- **TASK REQUIREMENTS**
Set down the data below without change, skipping the pictures it holds.

- **RECORDED DATA**
⁂
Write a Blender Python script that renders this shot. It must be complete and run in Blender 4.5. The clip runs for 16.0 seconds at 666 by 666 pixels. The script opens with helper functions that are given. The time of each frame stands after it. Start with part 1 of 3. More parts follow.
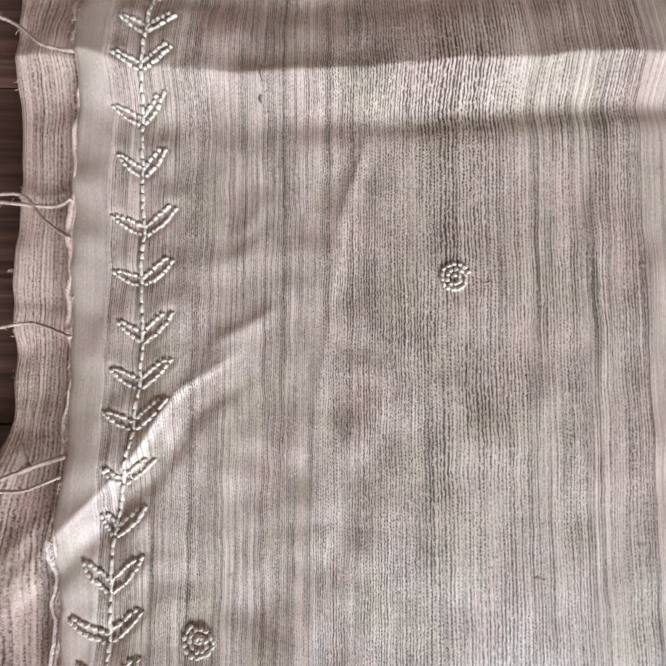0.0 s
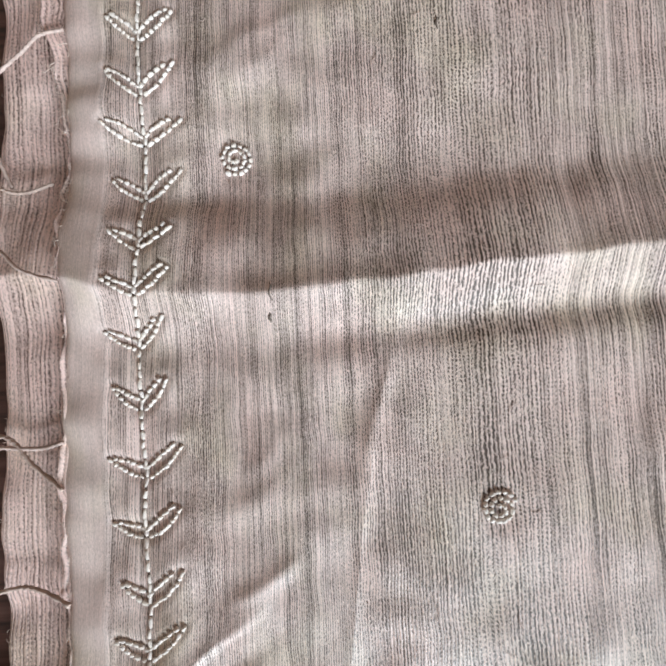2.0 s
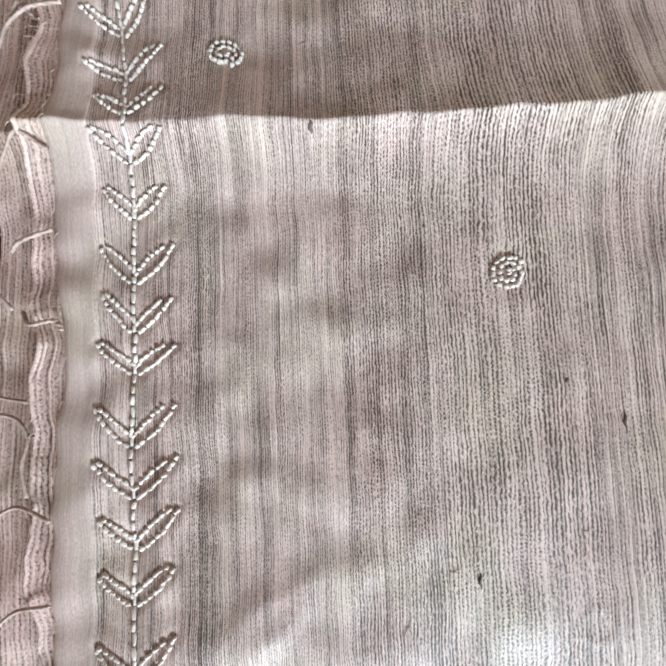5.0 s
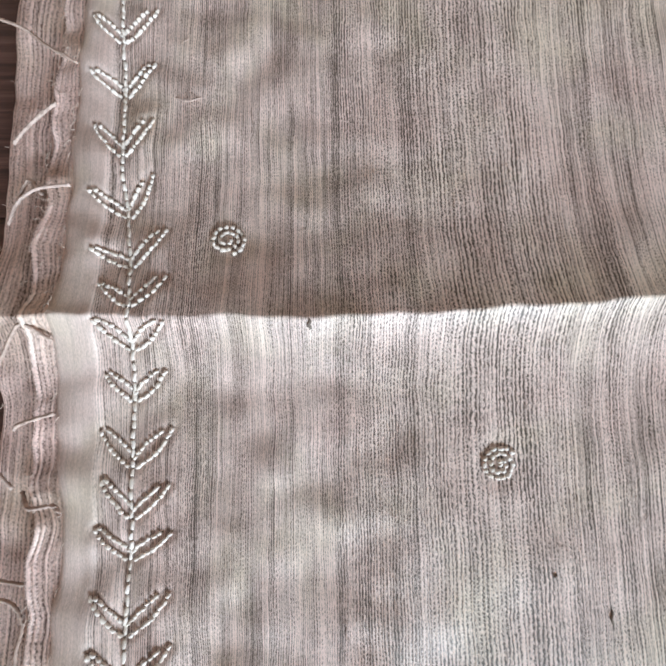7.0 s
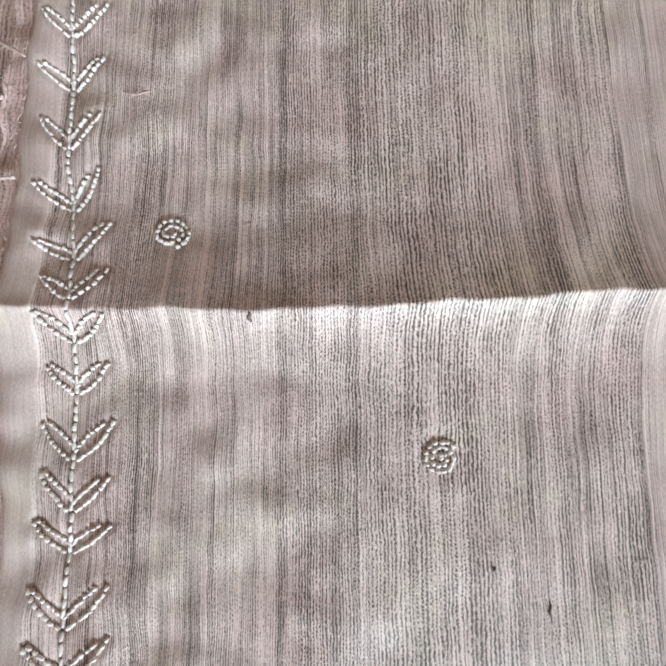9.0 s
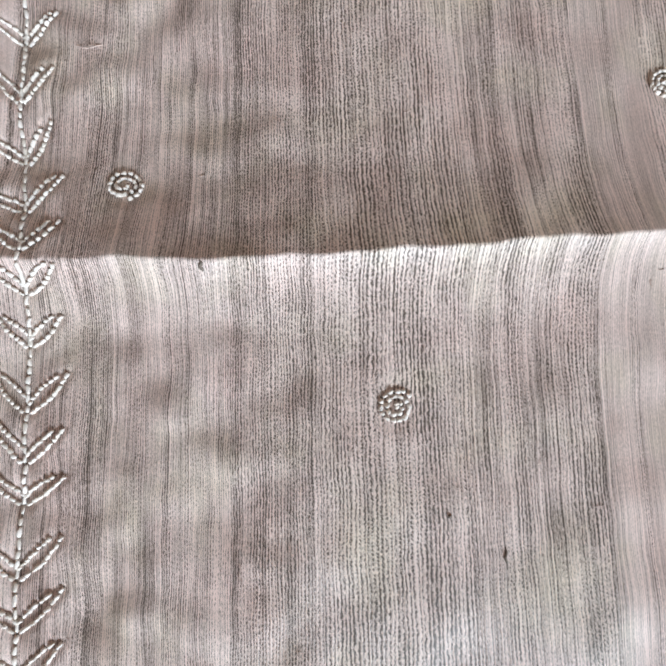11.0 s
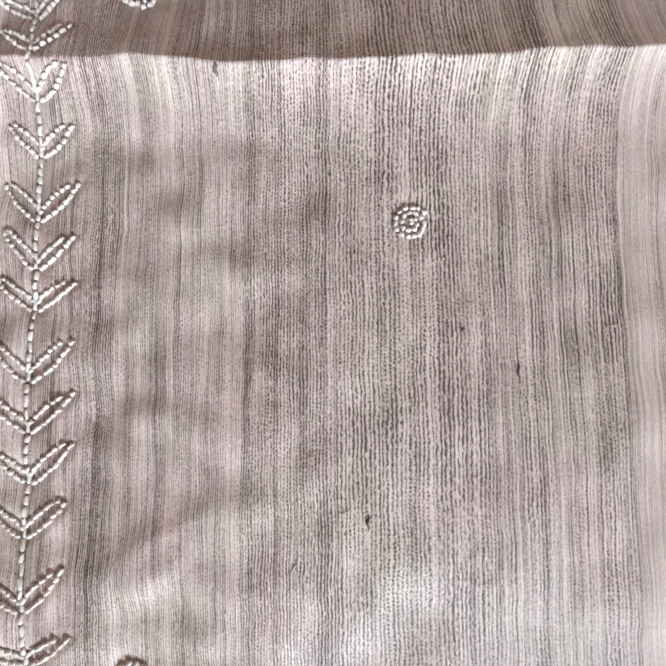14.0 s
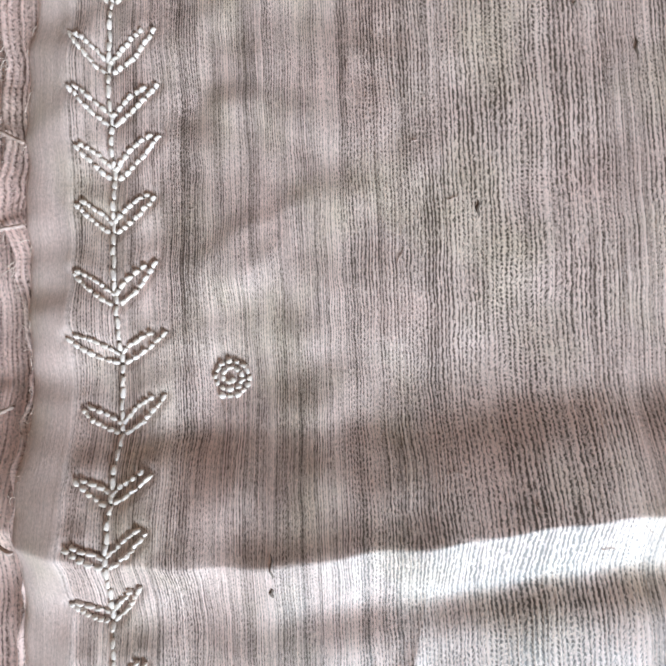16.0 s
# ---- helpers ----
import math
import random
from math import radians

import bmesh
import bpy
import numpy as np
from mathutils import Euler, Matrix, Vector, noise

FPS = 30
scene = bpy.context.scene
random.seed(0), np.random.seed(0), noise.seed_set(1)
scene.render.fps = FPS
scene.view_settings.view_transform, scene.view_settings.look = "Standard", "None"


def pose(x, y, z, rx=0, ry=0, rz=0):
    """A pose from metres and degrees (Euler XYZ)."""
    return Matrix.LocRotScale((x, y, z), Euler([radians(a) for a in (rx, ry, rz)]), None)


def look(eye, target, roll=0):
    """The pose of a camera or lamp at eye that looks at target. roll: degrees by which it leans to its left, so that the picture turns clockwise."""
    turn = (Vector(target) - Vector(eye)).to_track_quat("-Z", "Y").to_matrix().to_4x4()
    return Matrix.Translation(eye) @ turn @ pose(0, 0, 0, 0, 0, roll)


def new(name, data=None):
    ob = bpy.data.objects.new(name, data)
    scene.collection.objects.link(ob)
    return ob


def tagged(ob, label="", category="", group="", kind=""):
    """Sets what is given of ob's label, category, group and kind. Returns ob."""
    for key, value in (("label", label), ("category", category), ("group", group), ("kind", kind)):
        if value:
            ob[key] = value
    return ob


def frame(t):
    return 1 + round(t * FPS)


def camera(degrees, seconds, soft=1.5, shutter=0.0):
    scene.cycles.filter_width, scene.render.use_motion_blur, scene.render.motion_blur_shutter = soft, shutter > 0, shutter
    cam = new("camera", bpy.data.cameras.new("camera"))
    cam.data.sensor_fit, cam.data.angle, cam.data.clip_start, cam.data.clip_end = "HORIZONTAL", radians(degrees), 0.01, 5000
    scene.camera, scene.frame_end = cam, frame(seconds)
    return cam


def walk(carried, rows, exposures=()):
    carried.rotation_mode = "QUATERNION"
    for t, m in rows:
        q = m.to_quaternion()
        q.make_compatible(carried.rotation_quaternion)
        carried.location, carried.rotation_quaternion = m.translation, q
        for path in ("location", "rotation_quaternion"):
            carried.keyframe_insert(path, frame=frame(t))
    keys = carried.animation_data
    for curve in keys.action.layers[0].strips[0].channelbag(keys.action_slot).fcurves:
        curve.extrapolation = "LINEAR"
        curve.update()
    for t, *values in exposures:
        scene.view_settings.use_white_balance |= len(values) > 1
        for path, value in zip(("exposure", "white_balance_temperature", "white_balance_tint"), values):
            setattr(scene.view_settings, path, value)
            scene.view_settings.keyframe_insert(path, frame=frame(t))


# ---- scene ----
cam = camera(83.1, 16.0, soft=2.1)
METRES, EYE, TILT, LEAN, TURN = 0.3863, 0.1, 0.0, 0.0, -23.0
ROWS = [
    (0.0, 0.0, 0.0, 0.0, 23.23, -86.67, -1.43),
    (0.5, -0.0054, 0.0172, -0.0019, 22.16, -86.88, -1.36),
    (1.0, -0.0283, 0.0585, -0.0076, 21.44, -86.87, -1.15),
    (1.5, -0.0485, 0.1006, -0.0132, 20.99, -86.75, -1.16),
    (2.0, -0.0706, 0.1365, -0.022, 20.52, -86.62, -1.04),
    (2.5, -0.0838, 0.1503, -0.0331, 20.17, -86.56, -0.87),
    (3.0, -0.107, 0.2142, -0.0371, 19.92, -86.35, -0.74),
    (3.5, -0.1449, 0.2695, -0.0381, 19.92, -86.15, -0.37),
    (4.0, -0.1739, 0.3422, -0.0373, 20.26, -86.0, -0.34),
    (4.5, -0.1865, 0.3952, -0.0369, 20.48, -85.78, -0.39),
    (5.0, -0.2049, 0.4555, -0.0334, 20.85, -85.39, -0.46),
    (5.2, -0.2119, 0.4787, -0.0312, 21.0, -85.28, -0.49),
    (7.3, -0.2432, 0.5603, -0.018, 22.25, -84.37, -0.76),
    (7.5, -0.2391, 0.562, -0.018, 22.32, -84.36, -0.77),
    (8.0, -0.2273, 0.5658, -0.0178, 22.31, -84.31, -0.87),
    (8.5, -0.2153, 0.5684, -0.018, 22.31, -84.3, -0.93),
    (9.0, -0.2095, 0.5685, -0.0178, 22.3, -84.33, -0.97),
    (9.5, -0.1971, 0.5673, -0.0182, 22.15, -84.34, -1.01),
    (9.7, -0.1889, 0.5679, -0.0184, 22.1, -84.36, -1.01),
    (11.8, -0.1656, 0.5373, -0.0226, 21.5, -84.76, -0.99),
    (12.0, -0.1642, 0.534, -0.0228, 21.51, -84.79, -0.99),
    (12.5, -0.1657, 0.5273, -0.0234, 21.69, -84.89, -0.95),
    (13.0, -0.1667, 0.5187, -0.024, 22.1, -85.03, -0.96),
    (13.5, -0.1603, 0.4948, -0.0276, 22.39, -85.26, -0.99),
    (14.0, -0.1385, 0.447, -0.0329, 22.55, -85.68, -1.04),
    (14.5, -0.1301, 0.3956, -0.0402, 22.53, -85.98, -1.01),
    (15.0, -0.1278, 0.3381, -0.0502, 21.71, -86.42, -0.51),
    (15.5, -0.1244, 0.3098, -0.0594, 21.15, -86.59, 0.14),
    (16.0, -0.125, 0.2693, -0.059, 20.96, -87.06, 0.11),
]
EXPOSURES = [(0.0, -0.38, 6850, 12), (1.0, -0.34, 6850, 12), (3.5, -0.17, 6650, 11), (5.0, -0.04, 6550, 10), (9.5, -0.02, 6500, 10), (12.0, -0.06, 6500, 11), (14.0, -0.06, 6650, 13), (16.0, -0.14, 6480, 12)]
walk(cam, [(t, pose(0, 0, EYE, TILT, LEAN, TURN) @ pose(METRES * x, METRES * y, METRES * z, 90 + pitch, roll, yaw)) for t, x, y, z, yaw, pitch, roll in ROWS],
     exposures=EXPOSURES)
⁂
- **EXERCISE RESULT**
Write a Blender Python script that renders this shot. It must be complete and run in Blender 4.5. The clip runs for 16.0 seconds at 666 by 666 pixels. The script opens with helper functions that are given. The time of each frame stands after it. Start with part 1 of 3. More parts follow.
0.0 s
2.0 s
5.0 s
7.0 s
9.0 s
11.0 s
14.0 s
16.0 s
# ---- helpers ----
import math
import random
from math import radians

import bmesh
import bpy
import numpy as np
from mathutils import Euler, Matrix, Vector, noise

FPS = 30
scene = bpy.context.scene
random.seed(0), np.random.seed(0), noise.seed_set(1)
scene.render.fps = FPS
scene.view_settings.view_transform, scene.view_settings.look = "Standard", "None"


def pose(x, y, z, rx=0, ry=0, rz=0):
    """A pose from metres and degrees (Euler XYZ)."""
    return Matrix.LocRotScale((x, y, z), Euler([radians(a) for a in (rx, ry, rz)]), None)


def look(eye, target, roll=0):
    """The pose of a camera or lamp at eye that looks at target. roll: degrees by which it leans to its left, so that the picture turns clockwise."""
    turn = (Vector(target) - Vector(eye)).to_track_quat("-Z", "Y").to_matrix().to_4x4()
    return Matrix.Translation(eye) @ turn @ pose(0, 0, 0, 0, 0, roll)


def new(name, data=None):
    ob = bpy.data.objects.new(name, data)
    scene.collection.objects.link(ob)
    return ob


def tagged(ob, label="", category="", group="", kind=""):
    """Sets what is given of ob's label, category, group and kind. Returns ob."""
    for key, value in (("label", label), ("category", category), ("group", group), ("kind", kind)):
        if value:
            ob[key] = value
    return ob


def frame(t):
    return 1 + round(t * FPS)


def camera(degrees, seconds, soft=1.5, shutter=0.0):
    scene.cycles.filter_width, scene.render.use_motion_blur, scene.render.motion_blur_shutter = soft, shutter > 0, shutter
    cam = new("camera", bpy.data.cameras.new("camera"))
    cam.data.sensor_fit, cam.data.angle, cam.data.clip_start, cam.data.clip_end = "HORIZONTAL", radians(degrees), 0.01, 5000
    scene.camera, scene.frame_end = cam, frame(seconds)
    return cam


def walk(carried, rows, exposures=()):
    carried.rotation_mode = "QUATERNION"
    for t, m in rows:
        q = m.to_quaternion()
        q.make_compatible(carried.rotation_quaternion)
        carried.location, carried.rotation_quaternion = m.translation, q
        for path in ("location", "rotation_quaternion"):
            carried.keyframe_insert(path, frame=frame(t))
    keys = carried.animation_data
    for curve in keys.action.layers[0].strips[0].channelbag(keys.action_slot).fcurves:
        curve.extrapolation = "LINEAR"
        curve.update()
    for t, *values in exposures:
        scene.view_settings.use_white_balance |= len(values) > 1
        for path, value in zip(("exposure", "white_balance_temperature", "white_balance_tint"), values):
            setattr(scene.view_settings, path, value)
            scene.view_settings.keyframe_insert(path, frame=frame(t))


# ---- scene ----
cam = camera(83.1, 16.0, soft=2.1)
METRES, EYE, TILT, LEAN, TURN = 0.3863, 0.1, 0.0, 0.0, -23.0
ROWS = [
    (0.0, 0.0, 0.0, 0.0, 23.23, -86.67, -1.43),
    (0.5, -0.0054, 0.0172, -0.0019, 22.16, -86.88, -1.36),
    (1.0, -0.0283, 0.0585, -0.0076, 21.44, -86.87, -1.15),
    (1.5, -0.0485, 0.1006, -0.0132, 20.99, -86.75, -1.16),
    (2.0, -0.0706, 0.1365, -0.022, 20.52, -86.62, -1.04),
    (2.5, -0.0838, 0.1503, -0.0331, 20.17, -86.56, -0.87),
    (3.0, -0.107, 0.2142, -0.0371, 19.92, -86.35, -0.74),
    (3.5, -0.1449, 0.2695, -0.0381, 19.92, -86.15, -0.37),
    (4.0, -0.1739, 0.3422, -0.0373, 20.26, -86.0, -0.34),
    (4.5, -0.1865, 0.3952, -0.0369, 20.48, -85.78, -0.39),
    (5.0, -0.2049, 0.4555, -0.0334, 20.85, -85.39, -0.46),
    (5.2, -0.2119, 0.4787, -0.0312, 21.0, -85.28, -0.49),
    (7.3, -0.2432, 0.5603, -0.018, 22.25, -84.37, -0.76),
    (7.5, -0.2391, 0.562, -0.018, 22.32, -84.36, -0.77),
    (8.0, -0.2273, 0.5658, -0.0178, 22.31, -84.31, -0.87),
    (8.5, -0.2153, 0.5684, -0.018, 22.31, -84.3, -0.93),
    (9.0, -0.2095, 0.5685, -0.0178, 22.3, -84.33, -0.97),
    (9.5, -0.1971, 0.5673, -0.0182, 22.15, -84.34, -1.01),
    (9.7, -0.1889, 0.5679, -0.0184, 22.1, -84.36, -1.01),
    (11.8, -0.1656, 0.5373, -0.0226, 21.5, -84.76, -0.99),
    (12.0, -0.1642, 0.534, -0.0228, 21.51, -84.79, -0.99),
    (12.5, -0.1657, 0.5273, -0.0234, 21.69, -84.89, -0.95),
    (13.0, -0.1667, 0.5187, -0.024, 22.1, -85.03, -0.96),
    (13.5, -0.1603, 0.4948, -0.0276, 22.39, -85.26, -0.99),
    (14.0, -0.1385, 0.447, -0.0329, 22.55, -85.68, -1.04),
    (14.5, -0.1301, 0.3956, -0.0402, 22.53, -85.98, -1.01),
    (15.0, -0.1278, 0.3381, -0.0502, 21.71, -86.42, -0.51),
    (15.5, -0.1244, 0.3098, -0.0594, 21.15, -86.59, 0.14),
    (16.0, -0.125, 0.2693, -0.059, 20.96, -87.06, 0.11),
]
EXPOSURES = [(0.0, -0.38, 6850, 12), (1.0, -0.34, 6850, 12), (3.5, -0.17, 6650, 11), (5.0, -0.04, 6550, 10), (9.5, -0.02, 6500, 10), (12.0, -0.06, 6500, 11), (14.0, -0.06, 6650, 13), (16.0, -0.14, 6480, 12)]
walk(cam, [(t, pose(0, 0, EYE, TILT, LEAN, TURN) @ pose(METRES * x, METRES * y, METRES * z, 90 + pitch, roll, yaw)) for t, x, y, z, yaw, pitch, roll in ROWS],
     exposures=EXPOSURES)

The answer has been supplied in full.